WORK TO BE COMPLETED. All the data below goes into the copy word for word, but the pictures don't.
****************************************
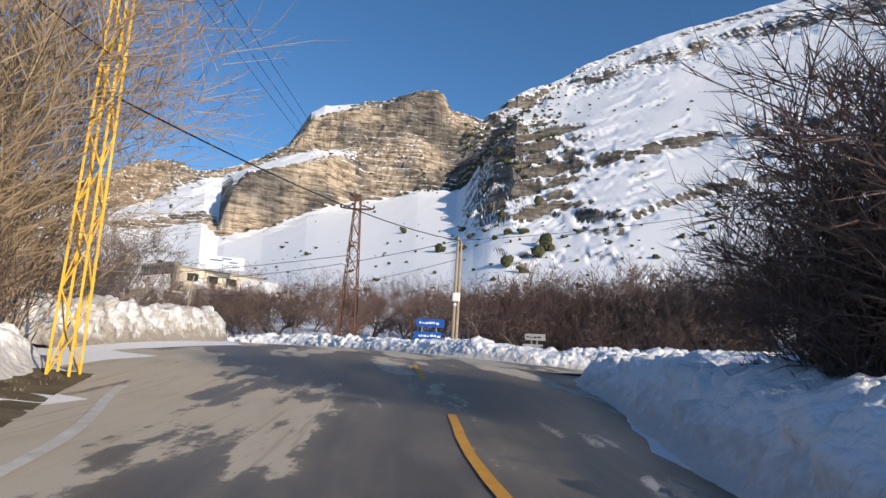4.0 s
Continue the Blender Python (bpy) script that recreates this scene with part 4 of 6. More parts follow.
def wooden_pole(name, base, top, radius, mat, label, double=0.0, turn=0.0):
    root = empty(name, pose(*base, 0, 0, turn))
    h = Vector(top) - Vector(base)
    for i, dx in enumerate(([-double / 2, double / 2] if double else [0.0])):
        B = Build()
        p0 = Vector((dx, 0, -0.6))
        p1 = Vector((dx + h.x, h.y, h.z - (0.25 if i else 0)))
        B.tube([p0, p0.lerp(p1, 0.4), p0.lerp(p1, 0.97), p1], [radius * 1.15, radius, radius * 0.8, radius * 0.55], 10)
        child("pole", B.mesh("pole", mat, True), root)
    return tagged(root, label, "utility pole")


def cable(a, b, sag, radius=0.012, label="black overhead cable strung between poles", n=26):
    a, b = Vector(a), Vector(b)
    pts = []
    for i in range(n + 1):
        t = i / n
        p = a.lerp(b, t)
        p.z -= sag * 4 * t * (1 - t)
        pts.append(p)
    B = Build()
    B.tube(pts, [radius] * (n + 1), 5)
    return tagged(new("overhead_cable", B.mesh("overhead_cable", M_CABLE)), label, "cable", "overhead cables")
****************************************
THE RESULT.
4.0 s
Continue the Blender Python (bpy) script that recreates this scene with part 4 of 6. More parts follow.
def wooden_pole(name, base, top, radius, mat, label, double=0.0, turn=0.0):
    root = empty(name, pose(*base, 0, 0, turn))
    h = Vector(top) - Vector(base)
    for i, dx in enumerate(([-double / 2, double / 2] if double else [0.0])):
        B = Build()
        p0 = Vector((dx, 0, -0.6))
        p1 = Vector((dx + h.x, h.y, h.z - (0.25 if i else 0)))
        B.tube([p0, p0.lerp(p1, 0.4), p0.lerp(p1, 0.97), p1], [radius * 1.15, radius, radius * 0.8, radius * 0.55], 10)
        child("pole", B.mesh("pole", mat, True), root)
    return tagged(root, label, "utility pole")


def cable(a, b, sag, radius=0.012, label="black overhead cable strung between poles", n=26):
    a, b = Vector(a), Vector(b)
    pts = []
    for i in range(n + 1):
        t = i / n
        p = a.lerp(b, t)
        p.z -= sag * 4 * t * (1 - t)
        pts.append(p)
    B = Build()
    B.tube(pts, [radius] * (n + 1), 5)
    return tagged(new("overhead_cable", B.mesh("overhead_cable", M_CABLE)), label, "cable", "overhead cables")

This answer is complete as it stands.